There is no question that historic home tours serve history and architecture buffs. But what about remodeling contractors? How are these tours relevant to a builder that repurposes homes to the needs of today’s home dwellers? After all, while home remodelers may honor traditions past, they also embrace change and innovation when it makes sense for their clients. Remodelers do not usually work wearing archivist’s gloves.
Here are 4 ways that tours like this should be valued by remodelers:
- Shaping our built heritage.
- Innovation does not occur in a vacuum.
- Modernism as a blueprint.
- Preserving built heritage.
Historic home tours celebrate our architectural and built heritage.
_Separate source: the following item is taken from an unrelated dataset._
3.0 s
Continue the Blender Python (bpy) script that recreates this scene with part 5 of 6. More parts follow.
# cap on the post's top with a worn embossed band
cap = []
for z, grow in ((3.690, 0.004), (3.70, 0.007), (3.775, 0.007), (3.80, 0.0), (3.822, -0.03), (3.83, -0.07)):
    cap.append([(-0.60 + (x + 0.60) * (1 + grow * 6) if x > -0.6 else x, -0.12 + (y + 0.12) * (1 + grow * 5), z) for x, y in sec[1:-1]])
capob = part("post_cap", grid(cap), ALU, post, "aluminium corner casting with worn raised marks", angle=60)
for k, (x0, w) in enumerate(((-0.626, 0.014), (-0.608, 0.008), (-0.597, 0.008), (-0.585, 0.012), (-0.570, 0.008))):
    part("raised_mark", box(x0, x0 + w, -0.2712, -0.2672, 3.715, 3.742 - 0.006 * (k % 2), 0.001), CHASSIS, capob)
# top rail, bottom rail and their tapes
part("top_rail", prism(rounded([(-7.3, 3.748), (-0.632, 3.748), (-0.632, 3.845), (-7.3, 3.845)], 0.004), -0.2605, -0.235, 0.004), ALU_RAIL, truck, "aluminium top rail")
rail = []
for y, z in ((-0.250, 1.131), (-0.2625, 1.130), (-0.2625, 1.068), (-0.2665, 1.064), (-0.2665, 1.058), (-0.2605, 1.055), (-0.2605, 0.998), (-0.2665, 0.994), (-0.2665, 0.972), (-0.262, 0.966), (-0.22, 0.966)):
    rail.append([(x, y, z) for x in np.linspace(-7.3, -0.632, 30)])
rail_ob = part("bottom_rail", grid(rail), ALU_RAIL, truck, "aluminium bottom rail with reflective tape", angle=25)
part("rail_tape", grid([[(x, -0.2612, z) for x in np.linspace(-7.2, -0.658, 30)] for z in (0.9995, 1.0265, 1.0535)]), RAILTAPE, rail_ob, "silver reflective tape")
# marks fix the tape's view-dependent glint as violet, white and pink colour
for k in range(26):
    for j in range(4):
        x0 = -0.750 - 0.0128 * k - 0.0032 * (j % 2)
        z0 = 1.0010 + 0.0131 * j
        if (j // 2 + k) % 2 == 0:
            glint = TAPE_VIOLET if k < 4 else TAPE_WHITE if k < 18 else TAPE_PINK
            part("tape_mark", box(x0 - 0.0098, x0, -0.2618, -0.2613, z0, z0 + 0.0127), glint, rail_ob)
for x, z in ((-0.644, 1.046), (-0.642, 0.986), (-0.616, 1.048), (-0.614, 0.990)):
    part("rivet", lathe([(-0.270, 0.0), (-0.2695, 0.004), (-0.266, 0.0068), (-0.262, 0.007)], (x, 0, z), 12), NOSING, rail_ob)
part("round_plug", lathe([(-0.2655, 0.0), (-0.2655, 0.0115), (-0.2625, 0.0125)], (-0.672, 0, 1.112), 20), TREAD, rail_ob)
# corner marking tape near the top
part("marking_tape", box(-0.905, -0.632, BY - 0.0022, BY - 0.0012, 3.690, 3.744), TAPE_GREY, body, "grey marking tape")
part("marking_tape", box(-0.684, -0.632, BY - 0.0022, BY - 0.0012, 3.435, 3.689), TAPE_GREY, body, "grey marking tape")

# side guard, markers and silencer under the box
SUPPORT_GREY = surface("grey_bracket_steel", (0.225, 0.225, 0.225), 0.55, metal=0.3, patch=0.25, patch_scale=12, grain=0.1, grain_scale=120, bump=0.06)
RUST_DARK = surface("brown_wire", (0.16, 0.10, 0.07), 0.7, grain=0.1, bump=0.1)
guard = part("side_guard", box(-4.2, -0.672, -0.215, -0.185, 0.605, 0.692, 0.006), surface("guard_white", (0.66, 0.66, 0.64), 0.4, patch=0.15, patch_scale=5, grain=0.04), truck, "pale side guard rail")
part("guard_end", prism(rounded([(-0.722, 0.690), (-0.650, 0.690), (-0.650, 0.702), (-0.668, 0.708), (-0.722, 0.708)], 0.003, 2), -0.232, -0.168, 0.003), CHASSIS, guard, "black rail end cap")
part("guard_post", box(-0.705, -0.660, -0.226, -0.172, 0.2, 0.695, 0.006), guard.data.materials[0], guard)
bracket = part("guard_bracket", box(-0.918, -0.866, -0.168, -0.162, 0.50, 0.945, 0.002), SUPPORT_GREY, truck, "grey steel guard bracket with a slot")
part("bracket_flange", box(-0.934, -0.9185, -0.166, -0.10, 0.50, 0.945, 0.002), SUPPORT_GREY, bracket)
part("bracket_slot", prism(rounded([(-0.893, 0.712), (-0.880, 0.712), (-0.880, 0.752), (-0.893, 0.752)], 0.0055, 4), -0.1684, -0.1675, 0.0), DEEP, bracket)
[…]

Remodeling contractors engage with that heritage every day and, in fact, become part of it as they shape and mold the built environment. Kind of sobering, actually. We should pay homage to the history and traditions that have created the communities that we are reshaping today.
Contemporary artists study the classics. Jazz innovators immerse themselves in Coltrane. Why? Context matters and innovation is informed by tradition. As builders and artists we embrace that duality. Whether you love traditional, modern, Arts and Crafts, Northwest Style, or all of the above, any chance to see style exemplars is not to be missed.
Good historic home tours recognize modern architecture as an important piece of our heritage. Architectural Heritage Center’s recent Heritage Home Tour, for example, featured two modernist homes in Portland, Oregon, one from the mid-century and another Pietro Belluschi home from the 80s. While decades old, the modernist principles of design simplicity and focus on function are powerful guides for remodel work and building innovations today.
Historic and architectural preservation groups work on shoestring budgets to sustain period homes and buildings and promote their reuse for current and future generations. That mission is closely aligned with the interests of remodelers and deserves their support. Attending, or even sponsoring, historic home tours is a great way to do this.
So whether you are an architectural aficionado, historian or a remodeler, get out there and support your local architectural preservation group. The future of your city’s built heritage may depend on it.